### PROBLEM STATEMENT:
Copy the data that follows exactly. Include no pictures.

▬▬▬▬▬▬▬▬▬▬

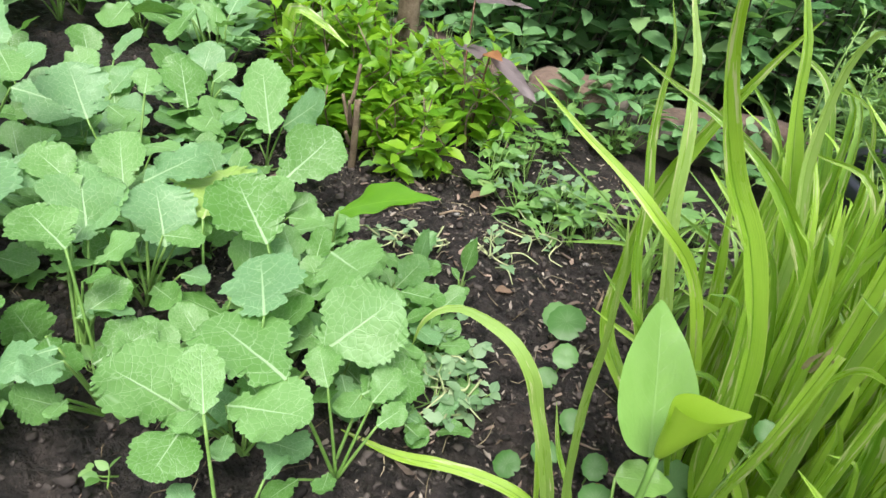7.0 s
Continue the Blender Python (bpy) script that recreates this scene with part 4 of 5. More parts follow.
mustard(-0.436, 0.112, leaves=[
    (-0.516, 0.172, 0.260, -0.603, 0.176, 0.274, 0.050, -16),
    (-0.465, 0.110, 0.197, -0.520, 0.102, 0.267, 0.062, -1),
    (-0.471, 0.138, 0.208, -0.522, 0.231, 0.231, 0.084, 0),
    (-0.445, 0.036, 0.173, -0.456, -0.018, 0.196, 0.060, -30),
])
mustard(-0.607, 0.003, leaves=[
    (-0.572, 0.056, 0.245, -0.528, 0.114, 0.281, 0.052, 52),
    (-0.563, 0.039, 0.236, -0.506, 0.092, 0.262, 0.042, 23),
])
mustard(-0.398, 0.201, leaves=[
    (-0.473, 0.251, 0.196, -0.522, 0.262, 0.220, 0.056, 0),
    (-0.424, 0.228, 0.178, -0.474, 0.309, 0.188, 0.048, 11),
    (-0.442, 0.232, 0.147, -0.454, 0.220, 0.201, 0.039, -64),
    (-0.378, 0.195, 0.140, -0.369, 0.244, 0.154, 0.034, 26),
    (-0.349, 0.158, 0.165, -0.332, 0.152, 0.131, 0.039, -4),
    (-0.402, 0.171, 0.107, -0.415, 0.164, 0.153, 0.048, -23),
    (-0.424, 0.243, 0.173, -0.488, 0.285, 0.215, 0.064, 16),
])
mustard(-0.393, -0.276, leaves=[
    (-0.405, -0.232, 0.186, -0.415, -0.199, 0.199, 0.037, 25),
])
mustard(-0.334, -0.194, leaves=[
    (-0.368, -0.228, 0.187, -0.416, -0.269, 0.199, 0.035, -13),
    (-0.342, -0.138, 0.191, -0.346, -0.102, 0.191, 0.029, 18),
])
mustard(-0.410, -0.100, leaves=[
    (-0.453, -0.114, 0.188, -0.477, -0.122, 0.217, 0.038, -23),
])
mustard(-0.298, -0.103, leaves=[
    (-0.329, -0.073, 0.180, -0.359, -0.009, 0.198, 0.045, 21),
    (-0.341, -0.089, 0.187, -0.395, -0.090, 0.169, 0.040, -18),
])
mustard(-0.445, 0.019, leaves=[
    (-0.437, 0.048, 0.179, -0.417, 0.147, 0.186, 0.087, 13),
    (-0.427, 0.030, 0.121, -0.387, 0.021, 0.093, 0.051, -3),
])
mustard(-0.334, 0.176, leaves=[
    (-0.341, 0.180, 0.120, -0.327, 0.233, 0.133, 0.044, 35),
    (-0.395, 0.210, 0.197, -0.445, 0.210, 0.218, 0.054, 5),
    (-0.328, 0.146, 0.108, -0.343, 0.119, 0.139, 0.043, -20),
])
mustard(-0.423, -0.019, leaves=[
    (-0.421, 0.033, 0.193, -0.421, 0.044, 0.152, 0.042, 58),
])
mustard(-0.571, 0.375, leaves=[
    (-0.608, 0.365, 0.184, -0.657, 0.384, 0.232, 0.071, 4),
    (-0.615, 0.446, 0.189, -0.634, 0.469, 0.210, 0.037, 2),
])
mustard(-0.262, 0.331, leaves=[
    (-0.311, 0.351, 0.165, -0.381, 0.378, 0.201, 0.083, 3),
])
mustard(-0.417, 0.278, leaves=[
    (-0.398, 0.300, 0.146, -0.445, 0.332, 0.189, 0.071, 15),
    (-0.464, 0.267, 0.197, -0.523, 0.261, 0.226, 0.042, -17),
    (-0.483, 0.319, 0.165, -0.534, 0.357, 0.202, 0.049, 1),
    (-0.452, 0.324, 0.187, -0.461, 0.413, 0.185, 0.045, 24),
])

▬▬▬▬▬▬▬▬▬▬

### IN RESPONSE:
7.0 s
Continue the Blender Python (bpy) script that recreates this scene with part 4 of 5. More parts follow.
mustard(-0.436, 0.112, leaves=[
    (-0.516, 0.172, 0.260, -0.603, 0.176, 0.274, 0.050, -16),
    (-0.465, 0.110, 0.197, -0.520, 0.102, 0.267, 0.062, -1),
    (-0.471, 0.138, 0.208, -0.522, 0.231, 0.231, 0.084, 0),
    (-0.445, 0.036, 0.173, -0.456, -0.018, 0.196, 0.060, -30),
])
mustard(-0.607, 0.003, leaves=[
    (-0.572, 0.056, 0.245, -0.528, 0.114, 0.281, 0.052, 52),
    (-0.563, 0.039, 0.236, -0.506, 0.092, 0.262, 0.042, 23),
])
mustard(-0.398, 0.201, leaves=[
    (-0.473, 0.251, 0.196, -0.522, 0.262, 0.220, 0.056, 0),
    (-0.424, 0.228, 0.178, -0.474, 0.309, 0.188, 0.048, 11),
    (-0.442, 0.232, 0.147, -0.454, 0.220, 0.201, 0.039, -64),
    (-0.378, 0.195, 0.140, -0.369, 0.244, 0.154, 0.034, 26),
    (-0.349, 0.158, 0.165, -0.332, 0.152, 0.131, 0.039, -4),
    (-0.402, 0.171, 0.107, -0.415, 0.164, 0.153, 0.048, -23),
    (-0.424, 0.243, 0.173, -0.488, 0.285, 0.215, 0.064, 16),
])
mustard(-0.393, -0.276, leaves=[
    (-0.405, -0.232, 0.186, -0.415, -0.199, 0.199, 0.037, 25),
])
mustard(-0.334, -0.194, leaves=[
    (-0.368, -0.228, 0.187, -0.416, -0.269, 0.199, 0.035, -13),
    (-0.342, -0.138, 0.191, -0.346, -0.102, 0.191, 0.029, 18),
])
mustard(-0.410, -0.100, leaves=[
    (-0.453, -0.114, 0.188, -0.477, -0.122, 0.217, 0.038, -23),
])
mustard(-0.298, -0.103, leaves=[
    (-0.329, -0.073, 0.180, -0.359, -0.009, 0.198, 0.045, 21),
    (-0.341, -0.089, 0.187, -0.395, -0.090, 0.169, 0.040, -18),
])
mustard(-0.445, 0.019, leaves=[
    (-0.437, 0.048, 0.179, -0.417, 0.147, 0.186, 0.087, 13),
    (-0.427, 0.030, 0.121, -0.387, 0.021, 0.093, 0.051, -3),
])
mustard(-0.334, 0.176, leaves=[
    (-0.341, 0.180, 0.120, -0.327, 0.233, 0.133, 0.044, 35),
    (-0.395, 0.210, 0.197, -0.445, 0.210, 0.218, 0.054, 5),
    (-0.328, 0.146, 0.108, -0.343, 0.119, 0.139, 0.043, -20),
])
mustard(-0.423, -0.019, leaves=[
    (-0.421, 0.033, 0.193, -0.421, 0.044, 0.152, 0.042, 58),
])
mustard(-0.571, 0.375, leaves=[
    (-0.608, 0.365, 0.184, -0.657, 0.384, 0.232, 0.071, 4),
    (-0.615, 0.446, 0.189, -0.634, 0.469, 0.210, 0.037, 2),
])
mustard(-0.262, 0.331, leaves=[
    (-0.311, 0.351, 0.165, -0.381, 0.378, 0.201, 0.083, 3),
])
mustard(-0.417, 0.278, leaves=[
    (-0.398, 0.300, 0.146, -0.445, 0.332, 0.189, 0.071, 15),
    (-0.464, 0.267, 0.197, -0.523, 0.261, 0.226, 0.042, -17),
    (-0.483, 0.319, 0.165, -0.534, 0.357, 0.202, 0.049, 1),
    (-0.452, 0.324, 0.187, -0.461, 0.413, 0.185, 0.045, 24),
])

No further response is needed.